Rolls-Royce burns £3bn of cash in first half
Rolls-Royce said it burnt through £3bn of cash in the first half as widebody engine flying hours halved because of the "historic shock" caused by Covid-19.
The FTSE 100 engine maker said it expected performance to improve in the second half and that annual free cash outflow would be about £4bn. It said settling the cost of settling unneeded dollar cash hedges would cost it £1.45bn over the next seven years.
The company warned that the civil aviation industry would take several years to recover from the crisis but said its defence business was holding up. Rolls-Royce shares were the biggest fallers in the FTSE 100 index, dropping 8.7% to 262.76p at 09:52 BST.

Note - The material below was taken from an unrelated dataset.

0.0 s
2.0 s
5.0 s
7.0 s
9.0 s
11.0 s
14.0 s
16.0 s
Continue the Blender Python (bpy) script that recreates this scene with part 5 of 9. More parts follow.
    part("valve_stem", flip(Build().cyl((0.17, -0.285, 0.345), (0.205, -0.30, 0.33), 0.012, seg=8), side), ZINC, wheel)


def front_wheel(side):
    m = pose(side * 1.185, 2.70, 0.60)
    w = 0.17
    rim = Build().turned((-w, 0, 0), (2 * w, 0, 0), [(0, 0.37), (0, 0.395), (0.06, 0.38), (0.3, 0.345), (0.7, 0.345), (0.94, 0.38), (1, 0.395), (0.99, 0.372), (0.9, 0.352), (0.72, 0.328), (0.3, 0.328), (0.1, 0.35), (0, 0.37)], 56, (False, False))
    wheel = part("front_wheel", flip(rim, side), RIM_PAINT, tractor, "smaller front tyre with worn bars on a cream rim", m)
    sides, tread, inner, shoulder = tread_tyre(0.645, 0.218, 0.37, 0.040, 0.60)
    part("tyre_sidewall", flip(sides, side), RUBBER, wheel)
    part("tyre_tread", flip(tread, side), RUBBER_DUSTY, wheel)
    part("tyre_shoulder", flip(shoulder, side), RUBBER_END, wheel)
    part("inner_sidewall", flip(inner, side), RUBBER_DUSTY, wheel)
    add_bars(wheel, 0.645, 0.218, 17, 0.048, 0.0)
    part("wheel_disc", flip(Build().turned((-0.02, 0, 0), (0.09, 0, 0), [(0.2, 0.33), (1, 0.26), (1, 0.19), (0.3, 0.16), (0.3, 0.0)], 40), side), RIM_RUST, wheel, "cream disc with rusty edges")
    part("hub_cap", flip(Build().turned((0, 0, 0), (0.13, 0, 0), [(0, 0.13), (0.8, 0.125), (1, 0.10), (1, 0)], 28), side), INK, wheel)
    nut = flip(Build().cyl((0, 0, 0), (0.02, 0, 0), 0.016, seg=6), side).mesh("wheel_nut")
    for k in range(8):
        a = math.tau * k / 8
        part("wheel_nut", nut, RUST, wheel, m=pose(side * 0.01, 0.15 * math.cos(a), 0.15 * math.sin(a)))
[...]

Free cash flow in the six months to the end of June was hit by £1.1bn less inflow from lower receipts linked to engine flying hours and lower engine deliveries. Rolls-Royce makes lots of money from maintaining its engines and these fees are linked to how much the engines are used. Cash burn also increased because of a £1.1bn one-off impact from scrapping invoice factoring.

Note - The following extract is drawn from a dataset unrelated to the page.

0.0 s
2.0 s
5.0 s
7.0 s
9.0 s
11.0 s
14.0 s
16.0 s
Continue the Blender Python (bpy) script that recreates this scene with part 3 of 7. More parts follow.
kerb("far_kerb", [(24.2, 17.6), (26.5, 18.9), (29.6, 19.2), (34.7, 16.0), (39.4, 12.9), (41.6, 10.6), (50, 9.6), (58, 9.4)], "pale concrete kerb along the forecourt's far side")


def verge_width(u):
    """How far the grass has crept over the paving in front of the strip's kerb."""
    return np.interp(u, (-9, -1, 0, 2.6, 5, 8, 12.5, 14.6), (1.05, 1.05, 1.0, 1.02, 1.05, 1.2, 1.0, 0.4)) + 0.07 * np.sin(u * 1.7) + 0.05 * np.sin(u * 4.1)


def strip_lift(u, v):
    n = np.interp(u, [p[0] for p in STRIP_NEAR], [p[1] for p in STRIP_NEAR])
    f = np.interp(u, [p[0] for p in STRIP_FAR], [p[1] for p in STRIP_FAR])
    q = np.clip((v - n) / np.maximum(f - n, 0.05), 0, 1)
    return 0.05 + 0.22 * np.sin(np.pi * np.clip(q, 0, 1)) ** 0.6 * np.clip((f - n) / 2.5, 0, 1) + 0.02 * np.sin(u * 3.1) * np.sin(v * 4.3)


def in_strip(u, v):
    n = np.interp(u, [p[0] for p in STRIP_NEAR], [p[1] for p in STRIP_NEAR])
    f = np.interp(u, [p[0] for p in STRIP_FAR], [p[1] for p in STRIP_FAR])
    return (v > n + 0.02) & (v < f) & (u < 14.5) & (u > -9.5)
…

Rolls-Royce Chief Executive Warren East said: "These are exceptional times. The Covid-19 pandemic has created a historic shock in civil aviation which will take several years to recover. We started this year with positive momentum and strong liquidity and acted swiftly to conserve cash and cut costs to protect Rolls-Royce during the pandemic."
The company said the rate of outflow should ease in the second half from spending cuts, the timing of working capital movements and an expected recovery in commercial aviation. It is targeting free cash flow of at least £750m in 2022.
Russ Mould, investment director at AJ Bell, said: "Cash, the very lifeblood of any business, [is] draining away alarmingly in the first half of the year. The numbers are stark and will do little to stem recent speculation that the company might need to issue shares or even offload a part of the group to generate cash."
East announced more than 9,000 job cuts, covering over 17% of the workforce, in April to cut costs and shrink the business for a weaker outlook as airlines fly and buy fewer planes. About a third of those jobs will go in the UK and Rolls-Royce said it had received more than 3,000 expressions of interest for voluntary redundancy from British workers.
The company said its cost-cutting plan was going well and was on track for at least £1.3bn of annual savings by the end of 2022.
Rolls-Royce said its defence business had stayed resilient during the crisis with continued demand from major government customers. The power systems division was disrupted by the crisis as customers felt the impact, particularly in oil and gas and mining, but long-term demand is set to grow, it said.